MannKind Corp. (NASDAQ:MNKD): Shares are down over 6 percent as the company becomes a target for Summer Street on Friday morning. The firm isn’t totally convinced on the results of the drug developer’s Phase III AFFINITY 1 trial after the company released the results on the injectable insulin and Dreamboat arms but withheld results on the Medtone C-arm. Apparently, releasing data on only two of the three arms of the trial like that is unprecedented.
Green Mountain Coffee Roasters Inc. (NASDAQ:GMCR): Green Mountain is picking up some of the slack that it gave up in trading on Thursday, as it was revealed that the Vermont-based company will become a component of the Nasdaq 100 Index beginning August 22. Green Mountain will also be added to the Nasdaq 100 Equal Weighted Index and Nasdaq 100 Ex-Tech Sector Index, replacing Life Technologies.

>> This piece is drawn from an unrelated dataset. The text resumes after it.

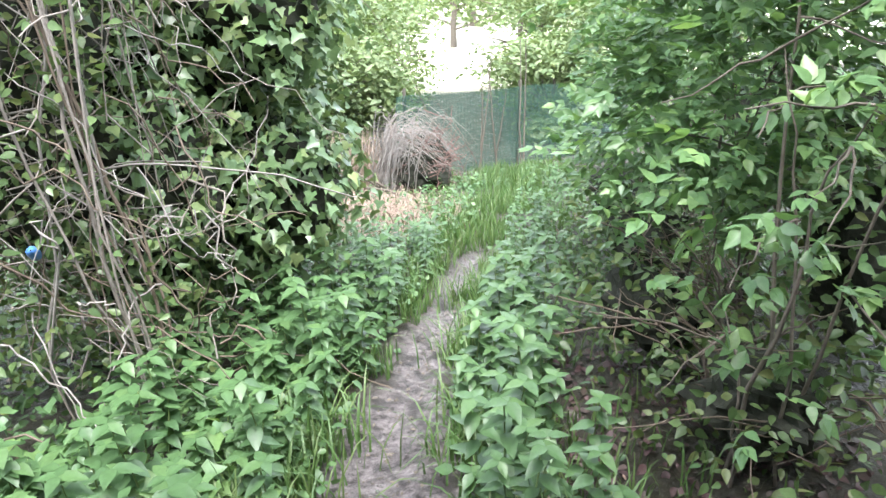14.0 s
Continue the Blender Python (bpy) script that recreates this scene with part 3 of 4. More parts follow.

Herbalife Ltd. (NYSE:HLF): Herbalife allowed the successor company of a Canadian-affiliated business to remain as a part of its network for several years after a court called the original operation a criminal “scheme of pyramid selling,” according to an investigation carried out by the Financial Times. Previous to the court’s 2004 announcement of its finding on Global Online Systems, the firm “encouraged its clients to move to Online Business Systems, which was run by the daughter of one of GOS’s managers and recruited sales people for Herbalife.”